Intel and Hitachi have announced plans to jointly develop a new generation of solid-state drives.

The serial attached SCSI (SAS) and fibre channel (FC) enterprise-class SSDs are reportedly designed to be used with servers, workstations and storage systems. The new devices are capable of storing and accessing applications that require quick Input/Output Operations Per Second (IOPS) performance.

The drives, which utilise Intel NAND flash memory and SSD technology, will be exclusively distributed and supported by Hitachi.

"The new solid-state drives for the enterprise include a number of architectural breakthroughs and improve performance and energy usage models that will change enterprise computing," said Randy Wilhelm, vice president and general manager, Intel NAND Solutions Group. "Intel and Hitachi GST share a common objective in delivering SAS/FC products based on solid-state technology that will help enterprise customers meet the skyrocketing demands for performance while reducing space, power and cooling costs."

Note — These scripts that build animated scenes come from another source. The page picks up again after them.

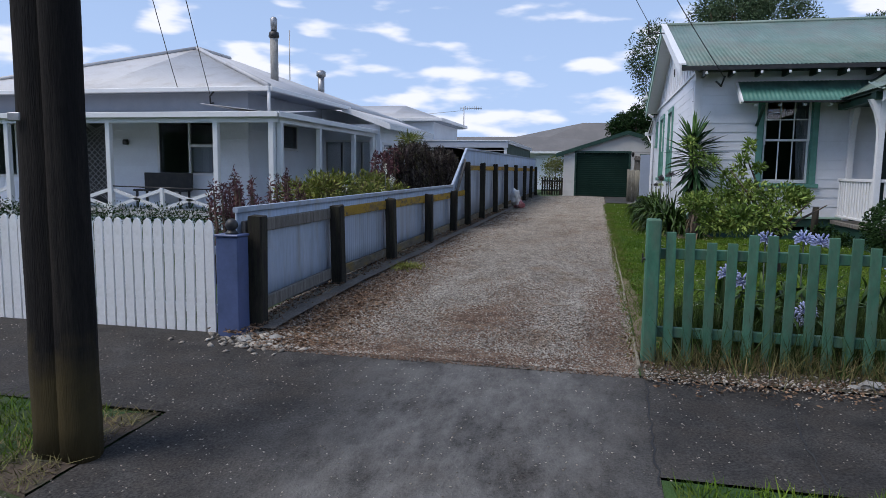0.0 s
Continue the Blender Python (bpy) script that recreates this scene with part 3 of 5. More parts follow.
part("porch_rail", boxes((4.51, 4.92, 12.07, 12.13, 0.75, 0.79), bevel=0.005), M_TRIM, house)
for k in range(3):
    part("baluster", boxes((4.6 + 0.115 * k - 0.03, 4.6 + 0.115 * k + 0.03, 12.085, 12.115, 0.79, 1.42), bevel=0.003), M_TRIM, rail_s)
# door made wide and near black to stand for the unlit porch recess
part("front_door", boxes((DOOR[0], DOOR[1], HY + 0.04, HY + 0.09, DOOR[2], DOOR[3]), (DOOR[0] + 0.12, DOOR[1] - 0.12, HY + 0.02, HY + 0.04, 0.85, 1.5), (DOOR[0] + 0.12, DOOR[1] - 0.12, HY + 0.02, HY + 0.04, 1.65, 2.55), bevel=0.006), M_SHADEGREEN, house, "very dark green panelled front door, widened and darkened as porch shade")
part("porch_beam", boxes((4.3, 7.6, 12.0, 12.2, 2.74, 2.86), (4.38, 4.52, 12.2, HY, 2.74, 2.86), bevel=0.006), M_DKGREEN, house)
# ceiling coloured dark green to put shade into the porch
part("porch_ceiling", boxes((4.5, 7.6, 12.2, HY, 2.8, 2.84)), M_DKGREEN, house)
# end wall out of view, added to block light from the porch
part("wall", boxes((7.6, 7.72, 11.9, HY - 0.03, 0.15, 2.9)), M_WHITE, house, "unseen white porch end wall added to keep light out")
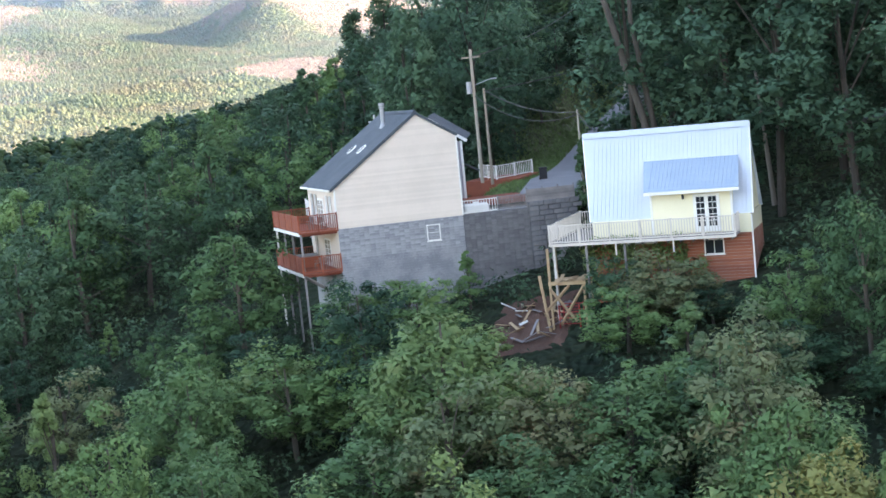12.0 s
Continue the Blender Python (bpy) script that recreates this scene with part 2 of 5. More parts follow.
# spines: points of (heading, rise in degrees, range), the slope of the flanks, the roundness of the crest
SPINES = [
    # far blue range
    ([(16, 5.1, 4750), (20.7, 5.24, 4750), (21.4, 5.45, 4750), (23, 4.86, 4750), (24.3, 5.04, 4750), (25.2, 4.88, 4750), (27.3, 5.58, 4750), (28.7, 5.3, 4750), (32, 5.0, 4750)], 0.5, 20),
    # the wooded peak and its long shoulder
    ([(17, 3.7, 3250), (20.7, 3.75, 3250), (22.2, 4.18, 3250), (24.3, 4.1, 3280), (26.2, 4.2, 3300), (27.5, 4.6, 3300), (29.7, 5.47, 3300), (30.7, 5.85, 3300), (31.9, 6.2, 3300),
      (32.8, 6.9, 3300), (33.7, 7.24, 3300), (35.1, 7.03, 3300), (36.2, 6.83, 3300), (37.7, 6.28, 3300), (40, 4.97, 3200), (42, 4.0, 3050)], 0.45, 35),
    ([(33.7, 7.24, 3300), (34.3, 6.1, 3180), (34.6, 4.6, 3050)], 0.6, 20),
    ([(36.2, 6.8, 3300), (37.6, 5.3, 3150)], 0.6, 20),
    # the knob and the ridge that climbs to the great mountain
    ([(37, 6.0, 3800), (39.6, 6.63, 3800), (40.9, 7.15, 3800), (41.8, 7.63, 3800), (43.6, 7.66, 3820), (45.5, 7.43, 3850), (47.4, 7.8, 3900), (49.6, 8.33, 3950), (51.5, 9.0, 4050), (53.2, 9.55, 4150)], 0.5, 30),
    ([(41.8, 7.63, 3800), (41.4, 6.2, 3500), (42.4, 5.0, 3150)], 0.55, 25),
    ([(43.6, 7.66, 3820), (43.9, 6.2, 3500), (45, 5.0, 3150)], 0.55, 25),
    ([(47.4, 7.8, 3900), (46.8, 6.3, 3500), (46.6, 5.0, 3100)], 0.5, 25),
    ([(51.5, 9.0, 4050), (50.2, 7.2, 3600), (49, 5.4, 3100)], 0.5, 25),
    # the great mountain
    ([(52.8, 9.5, 4150), (56, 10.17, 4250), (60.07, 11.0, 4300), (62.13, 11.35, 4300), (63.93, 11.3, 4300), (64.77, 11.42, 4300), (66.19, 11.12, 4300), (68.49, 11.18, 4300), (71.9, 11.08, 4300), (73.34, 11.48, 4300),
      (74.52, 11.75, 4300), (77.6, 11.05, 4300), (79.27, 10.1, 4320), (81.85, 9.6, 4350), (83.1, 9.4, 4400), (90, 8.6, 4450), (100, 8.0, 4500)], 0.95, 14),
    # its spurs
    ([(60.2, 10.4, 4250), (61.36, 9.27, 3850), (62.93, 8.21, 3700), (64.4, 7.26, 3600), (65.66, 6.33, 3450), (66.68, 5.3, 3300)], 0.72, 8),
    ([(61.36, 9.27, 3850), (59.83, 8.54, 3750), (58.41, 7.7, 3650), (56.82, 7.0, 3500), (55.03, 6.2, 3350), (53.8, 5.3, 3150)], 0.62, 10),
    ([(62.93, 8.21, 3700), (63.2, 7.62, 3600), (62.08, 6.63, 3420), (60.96, 5.53, 3220), (60.5, 4.9, 3100)], 0.75, 6),
    ([(61.36, 9.2, 3850), (61.0, 8.08, 3650), (59.68, 7.12, 3450), (57.8, 5.9, 3220), (57.0, 5.1, 3080)], 0.75, 6),
    ([(58.41, 7.6, 3650), (57.0, 6.3, 3400), (55.8, 5.3, 3150)], 0.7, 8),
    ([(56, 10.1, 4250), (54.5, 8.2, 3850), (52.4, 6.6, 3450), (51, 5.2, 3100)], 0.55, 14),
    ([(66, 10.8, 4300), (65.3, 9.2, 4100), (64.4, 7.6, 3850)], 0.8, 6),
    ([(69.6, 10.9, 4300), (68.69, 8.98, 4050), (67.42, 7.91, 3880), (65.69, 6.66, 3620)], 0.85, 5),
    ([(71.2, 10.8, 4300), (70.19, 8.12, 4000), (68.96, 7.38, 3850), (67.72, 6.52, 3650)], 0.85, 5),
    ([(74.4, 11.45, 4300), (75.6, 9.6, 4120), (74.9, 8.7, 4000), (73.81, 7.87, 3880), (72.25, 6.28, 3620), (70.78, 5.34, 3430), (69.55, 4.6, 3250)], 0.8, 6),
    ([(77, 10.6, 4300), (76.6, 9.0, 4000), (75.88, 8.03, 3850), (74.79, 6.61, 3600), (73.05, 5.27, 3380), (72.3, 4.6, 3250)], 0.8, 6),
    ([(76.6, 9.0, 4000), (78.0, 8.5, 3950), (77.57, 7.11, 3750), (76.49, 5.7, 3500), (74.58, 4.7, 3300)], 0.78, 8),
    ([(78.0, 8.6, 3950), (80, 8.4, 3900), (81.3, 7.9, 3800), (82.6, 6.5, 3600)], 0.65, 10),
    # burnt foothills
    ([(15, 2.8, 2300), (20.7, 2.9, 2300), (22.8, 3.02, 2300), (26, 3.22, 2300), (29.2, 3.3, 2350), (31, 3.5, 2400), (34, 3.4, 2450)], 0.3, 40),
    ([(22.8, 3.0, 2300), (24, 1.5, 1900), (24, 0.0, 1600)], 0.35, 30),
    ([(28.0, 3.2, 2300), (28.6, 2.0, 2050)], 0.35, 30),
    ([(36.5, 3.5, 2450), (38.9, 3.82, 2350), (40.9, 4.02, 2300), (42.7, 4.05, 2300), (44.5, 3.75, 2300), (46, 4.2, 2250), (48.2, 4.62, 2200), (49.2, 4.45, 2200), (51, 4.2, 2300), (52.6, 4.5, 2400), (54.4, 4.9, 2500), (57, 4.5, 2600)], 0.33, 30),
    ([(42.7, 4.05, 2300), (43.8, 2.6, 1950), (45, 1.4, 1650)], 0.35, 25),
    ([(48.2, 4.6, 2200), (48.6, 3.0, 1850), (50.5, 1.9, 1600), (53.5, 1.5, 1500), (56.5, 1.2, 1500)], 0.38, 25),
    ([(49.2, 4.45, 2200), (51.4, 3.2, 2000), (54, 2.3, 1850)], 0.35, 25),
    # the mound
    ([(26.8, 0.1, 1780), (27.5, 0.5, 1800), (29.85, 1.83, 1850), (30.73, 2.38, 1870), (31.85, 3.14, 1890), (32.7, 3.5, 1895), (33.5, 3.66, 1900), (34.5, 3.45, 1905), (36.3, 3.09, 1920), (37.6, 3.03, 1930), (39.85, 2.36, 1900), (42.0, 1.54, 1850), (44, 0.6, 1750)], 0.5, 12),
    ([(33.6, 3.7, 1900), (34.2, 2.2, 1750), (34.5, 0.6, 1580)], 0.42, 25),
    # the hill that throws its shade to the north
    ([(72.5, 3.2, 2550), (70, 3.8, 2500), (67.8, 4.45, 2450), (66.0, 4.75, 2400), (64.7, 4.76, 2350), (63.5, 4.45, 2390), (61.9, 3.75, 2450), (60, 3.3, 2510), (58.5, 3.05, 2560)], 0.8, 5),
    ([(70, 2.2, 1900), (67, 1.9, 1850), (64, 1.85, 1800), (62, 1.8, 1750), (58, 1.5, 1650)], 0.35, 25),
]
SPINES = [([polar(*q) for q in spine], slope, round_) for spine, slope, round_ in SPINES]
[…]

The Intel-Hitachi SSD may encounter stiff competition from Micron's high-end solid-state disk drive that is supposedly capable of an 800MBps-1GBps throughput. According to Joe Jeddeloh, director of the vendor's Advanced Storage Technology Centre, the device could achieve a blazingly fast rate of 200,000 IOPS per second.

Hitachi Global Storage Technologies was formed in 2003 after the company purchased IBM's storage business. The unit is currently the third-largest HDD distributor, following Seagate Technology and Western Digital.